Calculation of compression energy
Single compressor
The pressure increase through compression can be either isothermal, polytropic, or isentropic. The required energy for compression increases from isothermal to isentropic. EnergyModelsHydrogen incorporates isentropic compression. Depending on the input parameters, this can however be translated to polytropic compression. In the following, ideal gas behaviour is assumed.
Given the ideal gas constant $R$ (8.314 J/mol/K), the inlet temperature $T_1$ (in K), the specific heat ratio $\kappa$ (no unit), the efficiency $\eta$ (no unit), the inlet pressure $p_1$, and the outlet pressure $p_2$ (both pressures require the same unit), the compression energy $W_p$ in J/mol can be calculated as
\[W_p(p_1, p_2) = \frac{\kappa R T_1}{\kappa-1} \left(\left(\frac{p_2}{p_1}\right)^{\frac{\kappa-1}{\kappa}}-1\right) \frac{1}{\eta}\]
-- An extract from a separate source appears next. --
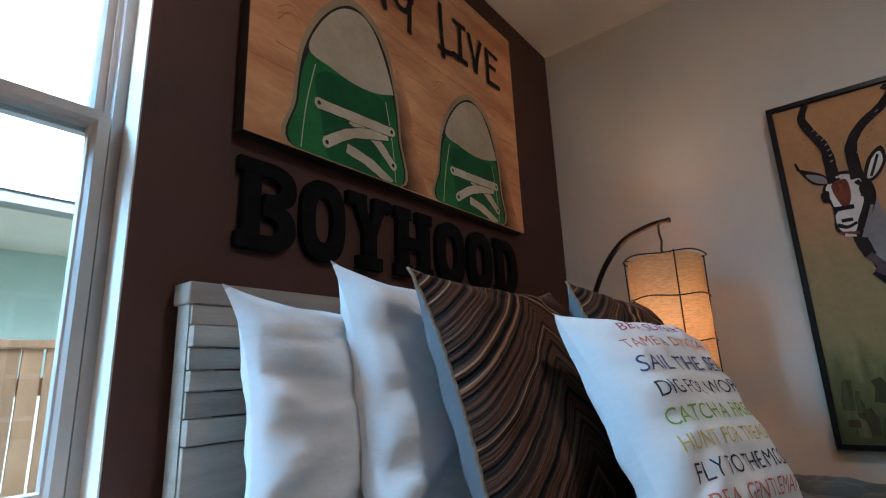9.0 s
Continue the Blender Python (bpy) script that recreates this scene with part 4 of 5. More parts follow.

The compression energy requirement is implemented through the function compression_energy. This function requires as default only the pressures $p_1$ and $p_2$ while all other parameters can be included as keyword arguments. The included standard values are $T_1=298.15~\text{K}$, $\kappa = 1.41$, and $\eta = 0.75$. This values are representative for hydrogen.
Compression train
It is in general not advisable to have a large compression ratio as the temperature increase results in an increased compression energy requirment. It is instead beneficial to utilize multiple compressors with interstage cooling.
If the delivery pressure $p$ is larger than the inlet pressure $p_{in}$, we first calculate the different pressure levels for a compressor traing of $n_{comp}$ compressors and a maximum pressure ratio of $PR$ in each compressor as
\[\begin{aligned} p_{i+1,1} & = p_{in} PR^{i} \quad \text{for} ~ i \in 0, \ldots, n_{comp}-1 \quad & \text{if} ~ p > p_{in}PR^i \\ p_{i,2} & = p_{in} PR^{i} \quad \text{for} ~ i \in 1, \ldots, n_{comp} \quad & \text{if} ~ p > p_{in}PR^i \\ \end{aligned}\]
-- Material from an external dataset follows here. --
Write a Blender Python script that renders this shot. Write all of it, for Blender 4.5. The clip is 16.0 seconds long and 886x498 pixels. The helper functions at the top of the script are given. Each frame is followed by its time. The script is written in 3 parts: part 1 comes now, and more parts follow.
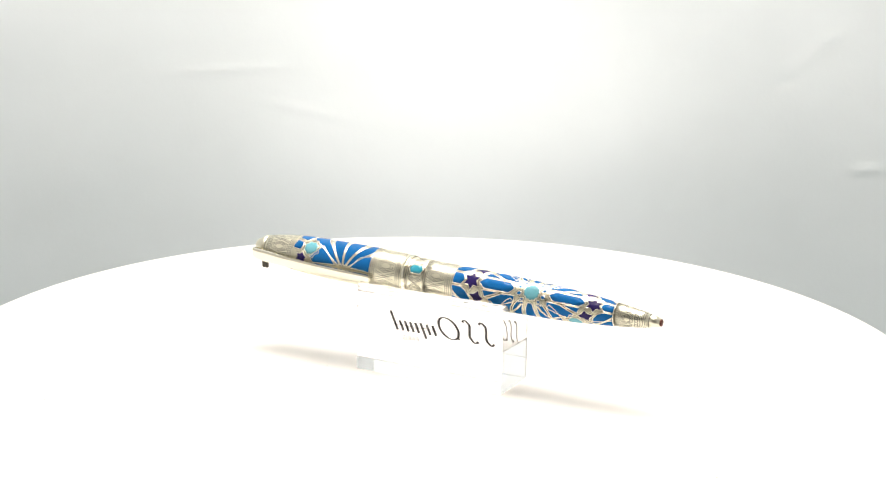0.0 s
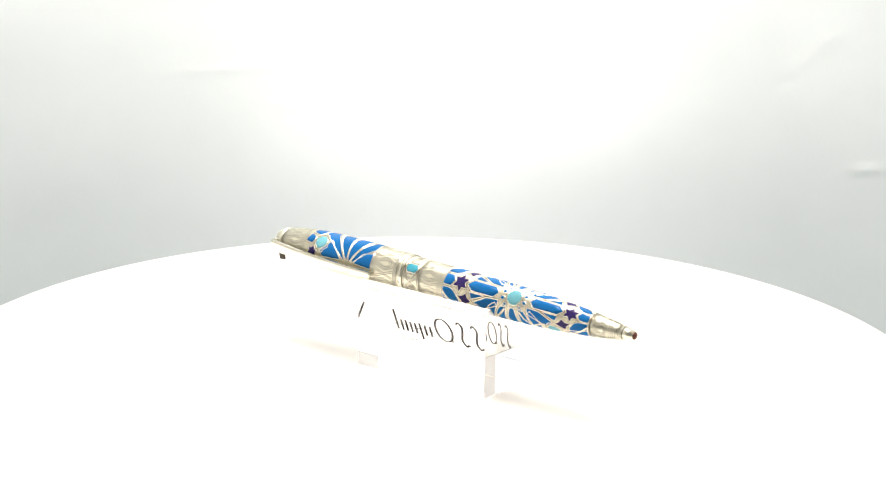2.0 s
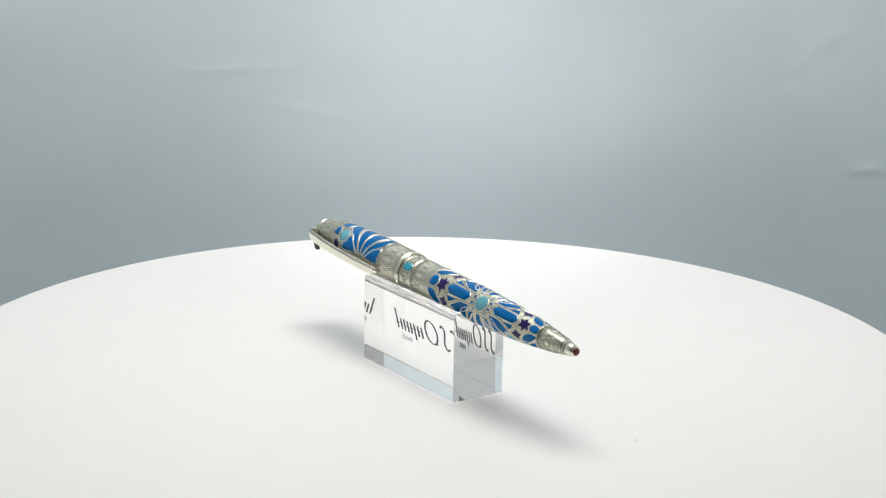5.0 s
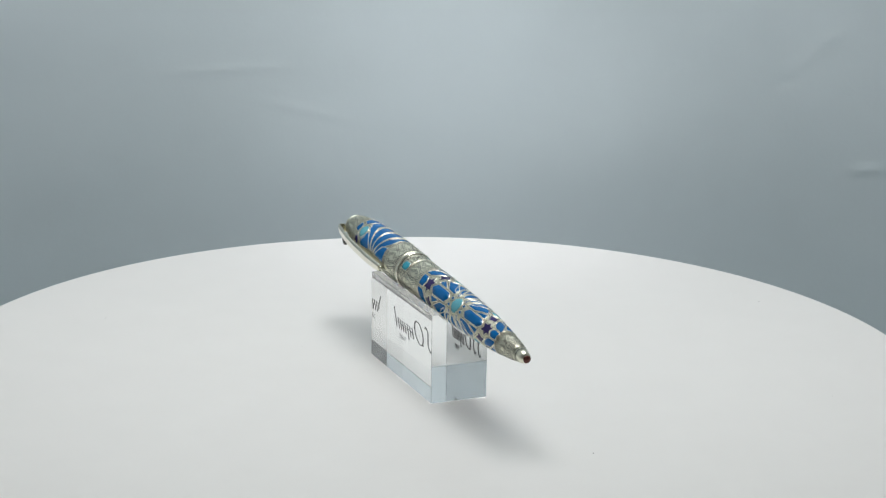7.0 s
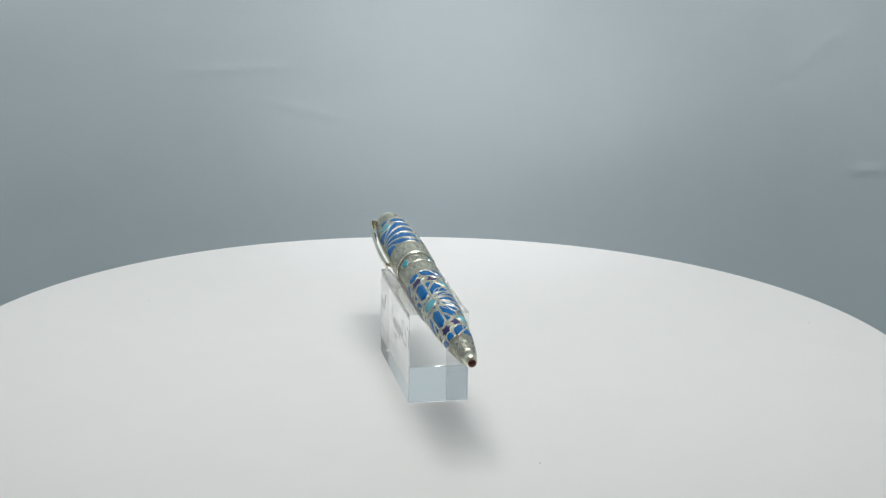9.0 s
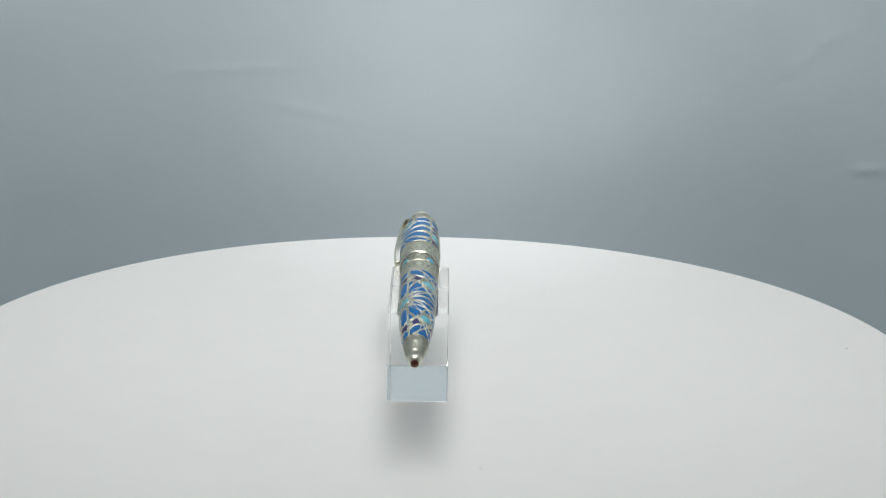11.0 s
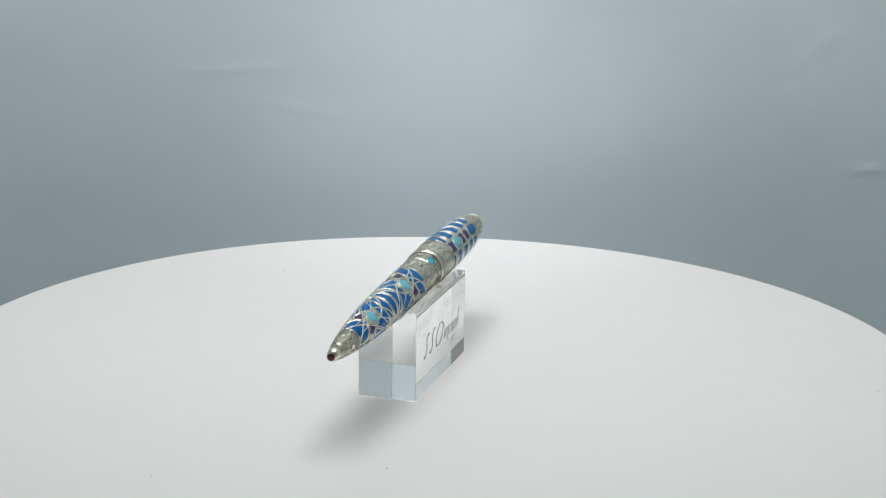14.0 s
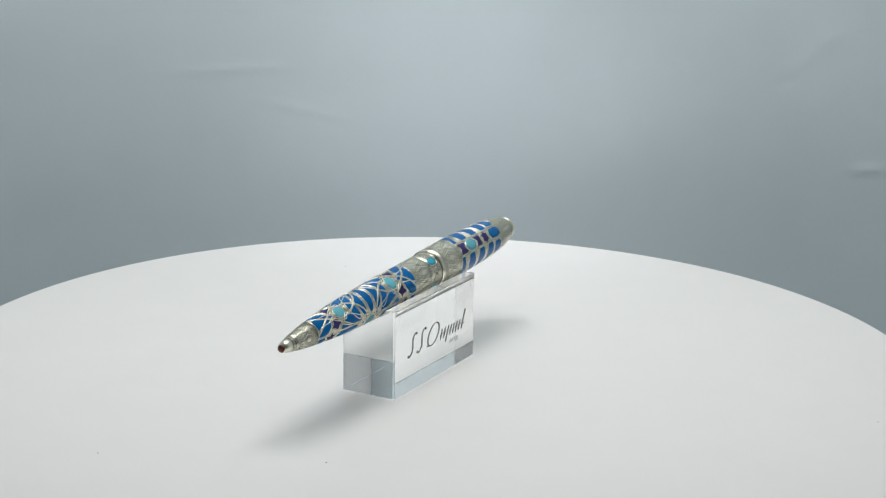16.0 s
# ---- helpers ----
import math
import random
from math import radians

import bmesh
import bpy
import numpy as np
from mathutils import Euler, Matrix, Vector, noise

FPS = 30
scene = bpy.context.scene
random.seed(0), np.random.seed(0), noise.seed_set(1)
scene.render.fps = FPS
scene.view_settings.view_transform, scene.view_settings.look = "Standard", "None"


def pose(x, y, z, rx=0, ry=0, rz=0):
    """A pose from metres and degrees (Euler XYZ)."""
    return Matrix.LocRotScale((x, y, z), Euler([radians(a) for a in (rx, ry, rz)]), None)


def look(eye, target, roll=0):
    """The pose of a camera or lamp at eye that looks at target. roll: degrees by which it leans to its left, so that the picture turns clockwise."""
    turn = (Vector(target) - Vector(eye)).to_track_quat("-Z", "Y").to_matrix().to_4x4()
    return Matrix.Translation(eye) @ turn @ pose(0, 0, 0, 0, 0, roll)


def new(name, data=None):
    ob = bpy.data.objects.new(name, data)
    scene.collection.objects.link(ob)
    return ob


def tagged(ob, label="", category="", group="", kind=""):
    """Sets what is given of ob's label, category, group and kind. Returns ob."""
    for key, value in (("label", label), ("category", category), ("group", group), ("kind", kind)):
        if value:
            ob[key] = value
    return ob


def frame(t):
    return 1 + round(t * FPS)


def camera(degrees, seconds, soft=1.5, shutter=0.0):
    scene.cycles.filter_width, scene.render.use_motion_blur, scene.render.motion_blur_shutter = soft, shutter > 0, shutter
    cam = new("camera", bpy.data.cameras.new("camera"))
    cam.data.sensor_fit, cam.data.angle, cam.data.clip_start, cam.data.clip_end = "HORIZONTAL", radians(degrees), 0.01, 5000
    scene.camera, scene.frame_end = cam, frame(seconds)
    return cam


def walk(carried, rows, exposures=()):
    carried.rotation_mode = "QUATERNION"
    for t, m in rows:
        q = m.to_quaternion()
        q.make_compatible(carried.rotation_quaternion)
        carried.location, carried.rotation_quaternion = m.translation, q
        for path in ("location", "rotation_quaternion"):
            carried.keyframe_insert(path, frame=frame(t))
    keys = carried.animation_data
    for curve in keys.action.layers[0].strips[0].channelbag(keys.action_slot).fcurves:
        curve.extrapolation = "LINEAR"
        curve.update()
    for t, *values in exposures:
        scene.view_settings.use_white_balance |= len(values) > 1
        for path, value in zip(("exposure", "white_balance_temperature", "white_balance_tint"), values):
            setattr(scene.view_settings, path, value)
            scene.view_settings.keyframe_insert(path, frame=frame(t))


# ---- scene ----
# One fixed camera looks slightly down into a light tent, where a pen on a
# clear block turns on a round white table.
cam = camera(26.0, 16.0, soft=1.3)
EYE = (0.0, -0.57405, 0.19693)
PITCH, PAN, ROLL = 15.389, 0.4405, 0.876
_p, _a = radians(PITCH), radians(PAN)
AIM = (EYE[0] + math.sin(_a) * math.cos(_p), EYE[1] + math.cos(_a) * math.cos(_p), EYE[2] - math.sin(_p))
STAND = look(EYE, AIM, ROLL)
EXPOSURES = [(0.0, 1.18, 7600, 18), (0.5, 1.40, 7600, 18), (2.4, 1.40, 7600, 18), (3.0, 1.24, 7500, 17), (3.5, 0.96, 7300, 16), (4.2, 0.63, 7100, 14),
             (5.2, 0.30, 6600, 11), (6.3, 0.04, 6500, 10), (6.8, 0.02, 6500, 10), (7.5, 0.02, 6500, 10), (9.0, -0.02, 6500, 10), (12.5, -0.03, 6500, 10), (14.5, 0.03, 6500, 10), (16.0, 0.04, 6500, 10)]
walk(cam, [(0.0, STAND), (16.0, STAND)], exposures=EXPOSURES)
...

As can be seen from above equations, we have one more pressure $p_{i,1}$ than $p_{i,2}$. Hence, the pressure $p$ is added to $p_{i,2}$.
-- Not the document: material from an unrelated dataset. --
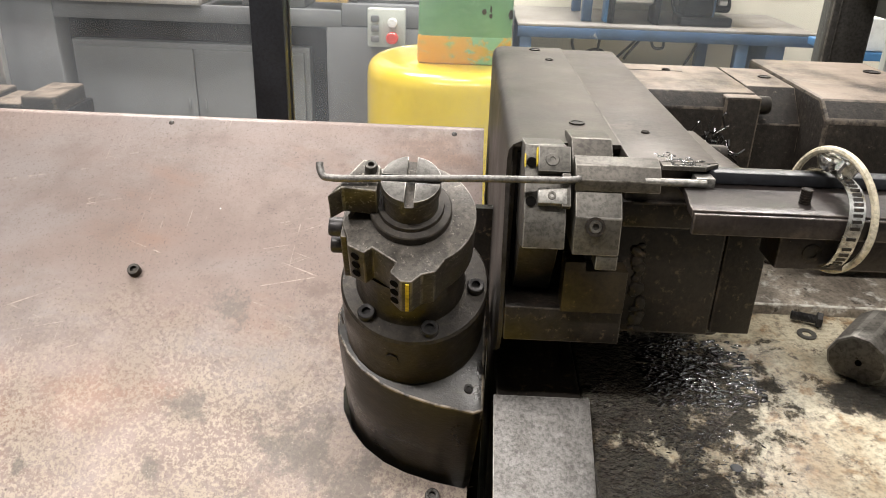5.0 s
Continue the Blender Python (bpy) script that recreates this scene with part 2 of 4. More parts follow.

The total compression energy requirement (without unit, as fraction of the stored energy) is then given by
\[W = \frac{\sum_{i} W_p(p_{i,1}, p_{i,2})}{1000 M \times \text{LHV}}\]
using the molar mass $M$ (in g/mol) and the lower heating value LHV (in MJ/kg).
The energy demand in a compressor train is implemented through the function energy_curve.